Tuesday, June 24, 2008

Amazon eMusic, eVideo, eBooks

Amazon continues to make much noise in the media space and it’s interesting that its not just focused on books or the Kindle.



The Telegraph is reporting that Amazon.co.uk is preparing to launch its DRM free Amazon MP3 service in 2008 in the UK. This will clearly go head to head with iTunes, HMV and Play.com. The DRM free and Amazon pricing will appeal to many and increase the movement towards a DRM free market.

Amazon.com has moved onto streaming video and has announced a new service that is to come on-stream in the next few weeks. The will be based on an a la carte for pay , scheme and again is firmly focused at competing with the likes of Apple in the growing digital marketplace.

We then return to where it all started – books and Bezos’s biggest adventure, the Kindle. Everyone is talking it up or has an opinion on it and today, it only has one serious contender, the Sony Reader. So it’s a two horse race to capture both market and the hearts and minds of the consumer. Or is it? Amazon has clearly got the edge over Sony and Adobe when it comes to getting content and has increased its etitles to some 125,000 whilst its competition lags someway behind. But how do we go from 125,000 to millions? How do we make ebooks ubiquitous? Amazon is in the best place to pull the publishers through the hedge but its not just publishers, authors and rights. Today’s devices are still in their development phase with respect to eInk.

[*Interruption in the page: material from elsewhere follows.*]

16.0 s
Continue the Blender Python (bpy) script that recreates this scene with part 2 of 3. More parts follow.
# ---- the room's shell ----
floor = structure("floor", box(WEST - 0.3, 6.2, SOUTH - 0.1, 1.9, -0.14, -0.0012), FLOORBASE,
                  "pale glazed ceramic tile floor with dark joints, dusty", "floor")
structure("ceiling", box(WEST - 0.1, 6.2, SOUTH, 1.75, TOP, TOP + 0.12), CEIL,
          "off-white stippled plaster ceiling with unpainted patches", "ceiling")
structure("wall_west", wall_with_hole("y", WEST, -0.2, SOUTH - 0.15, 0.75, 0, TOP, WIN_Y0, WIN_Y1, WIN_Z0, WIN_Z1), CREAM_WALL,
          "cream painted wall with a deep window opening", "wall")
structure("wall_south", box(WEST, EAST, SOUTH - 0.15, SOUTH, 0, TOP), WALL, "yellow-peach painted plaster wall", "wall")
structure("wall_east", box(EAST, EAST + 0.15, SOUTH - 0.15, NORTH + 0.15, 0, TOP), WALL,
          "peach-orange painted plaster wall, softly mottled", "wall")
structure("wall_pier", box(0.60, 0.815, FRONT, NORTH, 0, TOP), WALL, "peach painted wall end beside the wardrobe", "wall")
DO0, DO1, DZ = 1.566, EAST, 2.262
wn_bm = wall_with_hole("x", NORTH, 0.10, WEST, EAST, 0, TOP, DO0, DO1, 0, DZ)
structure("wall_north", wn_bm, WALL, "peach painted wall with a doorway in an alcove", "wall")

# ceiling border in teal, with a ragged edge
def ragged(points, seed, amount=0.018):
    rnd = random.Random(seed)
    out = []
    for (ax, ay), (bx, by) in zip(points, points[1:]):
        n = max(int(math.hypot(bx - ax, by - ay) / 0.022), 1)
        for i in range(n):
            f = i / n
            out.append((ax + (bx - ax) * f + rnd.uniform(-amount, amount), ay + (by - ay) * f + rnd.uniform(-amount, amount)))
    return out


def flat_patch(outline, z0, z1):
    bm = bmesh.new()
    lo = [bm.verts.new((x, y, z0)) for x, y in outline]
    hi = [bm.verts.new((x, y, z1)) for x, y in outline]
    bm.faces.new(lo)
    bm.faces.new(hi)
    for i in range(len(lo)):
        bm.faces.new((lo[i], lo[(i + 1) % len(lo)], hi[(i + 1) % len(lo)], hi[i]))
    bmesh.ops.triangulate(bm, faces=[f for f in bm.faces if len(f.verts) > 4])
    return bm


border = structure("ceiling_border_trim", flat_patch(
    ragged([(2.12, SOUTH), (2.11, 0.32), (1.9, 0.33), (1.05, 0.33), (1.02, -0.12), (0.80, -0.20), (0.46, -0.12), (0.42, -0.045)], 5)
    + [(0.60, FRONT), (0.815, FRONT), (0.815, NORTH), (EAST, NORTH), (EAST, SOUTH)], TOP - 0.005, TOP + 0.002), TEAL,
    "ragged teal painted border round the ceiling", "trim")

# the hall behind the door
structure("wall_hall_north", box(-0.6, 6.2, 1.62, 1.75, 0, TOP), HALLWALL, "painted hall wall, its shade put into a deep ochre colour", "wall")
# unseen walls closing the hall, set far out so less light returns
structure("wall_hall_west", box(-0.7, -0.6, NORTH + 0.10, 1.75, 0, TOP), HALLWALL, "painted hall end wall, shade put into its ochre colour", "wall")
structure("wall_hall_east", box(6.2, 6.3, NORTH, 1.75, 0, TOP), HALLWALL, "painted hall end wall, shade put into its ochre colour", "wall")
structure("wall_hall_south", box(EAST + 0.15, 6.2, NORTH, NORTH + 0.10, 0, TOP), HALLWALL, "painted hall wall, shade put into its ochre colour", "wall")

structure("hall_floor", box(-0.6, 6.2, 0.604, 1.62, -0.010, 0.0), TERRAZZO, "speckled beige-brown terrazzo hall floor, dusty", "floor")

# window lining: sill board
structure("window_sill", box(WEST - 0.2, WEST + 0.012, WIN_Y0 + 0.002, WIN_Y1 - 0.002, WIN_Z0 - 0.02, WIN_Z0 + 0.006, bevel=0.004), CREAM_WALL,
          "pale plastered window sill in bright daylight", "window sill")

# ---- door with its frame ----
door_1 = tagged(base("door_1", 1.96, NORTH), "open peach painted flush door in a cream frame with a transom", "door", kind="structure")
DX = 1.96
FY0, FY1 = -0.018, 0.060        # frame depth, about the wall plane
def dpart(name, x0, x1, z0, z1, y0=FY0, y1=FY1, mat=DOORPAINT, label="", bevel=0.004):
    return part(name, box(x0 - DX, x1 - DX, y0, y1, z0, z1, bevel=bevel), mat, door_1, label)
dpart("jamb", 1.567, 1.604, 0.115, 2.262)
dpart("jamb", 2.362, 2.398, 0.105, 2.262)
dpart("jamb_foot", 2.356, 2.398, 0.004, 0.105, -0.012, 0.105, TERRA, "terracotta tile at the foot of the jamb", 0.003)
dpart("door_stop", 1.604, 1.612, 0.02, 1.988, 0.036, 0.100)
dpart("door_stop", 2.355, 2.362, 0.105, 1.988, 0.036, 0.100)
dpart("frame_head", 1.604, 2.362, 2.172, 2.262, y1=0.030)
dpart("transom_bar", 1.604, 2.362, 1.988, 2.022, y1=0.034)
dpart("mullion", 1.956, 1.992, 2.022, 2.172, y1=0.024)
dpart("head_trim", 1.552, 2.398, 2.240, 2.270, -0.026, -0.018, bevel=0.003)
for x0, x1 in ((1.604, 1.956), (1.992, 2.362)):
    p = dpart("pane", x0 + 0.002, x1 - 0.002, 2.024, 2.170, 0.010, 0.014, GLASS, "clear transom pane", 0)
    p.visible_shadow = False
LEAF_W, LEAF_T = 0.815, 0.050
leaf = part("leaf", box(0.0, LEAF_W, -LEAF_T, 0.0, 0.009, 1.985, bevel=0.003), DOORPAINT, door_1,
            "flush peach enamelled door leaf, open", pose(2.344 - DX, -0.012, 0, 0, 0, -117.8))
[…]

We still do not have colour and the devices themselves remind one of the mobile phone ‘bricks’ we saw in the early 80s.


So it was interesting to read in The Washington Post that Pacific Crest analyst Steve Weinstein predicts that global e-book sales at Amazon could reach $2.5 billion by the year 2012. He also assumes that based on this that Amazon’s bottom line benefit will grow with the increased margins and cost reductions available through digital sales.

We have all heard wild predictions on digital media. The predictions themselves are unimportant but what is important is the clear drive towards digital content across all media that can then be rendered and serviced through both existing physical formats and channels, or new digital ones. Music is starting to tackle the thorny issue of DRM, video the delivery channel and books the fact that we still don’t have the content digitised and available when the market is starting to waken! Amazon appears to be nicely positioned to globally control all three channels and is positioning itself as the one stop shop yet again.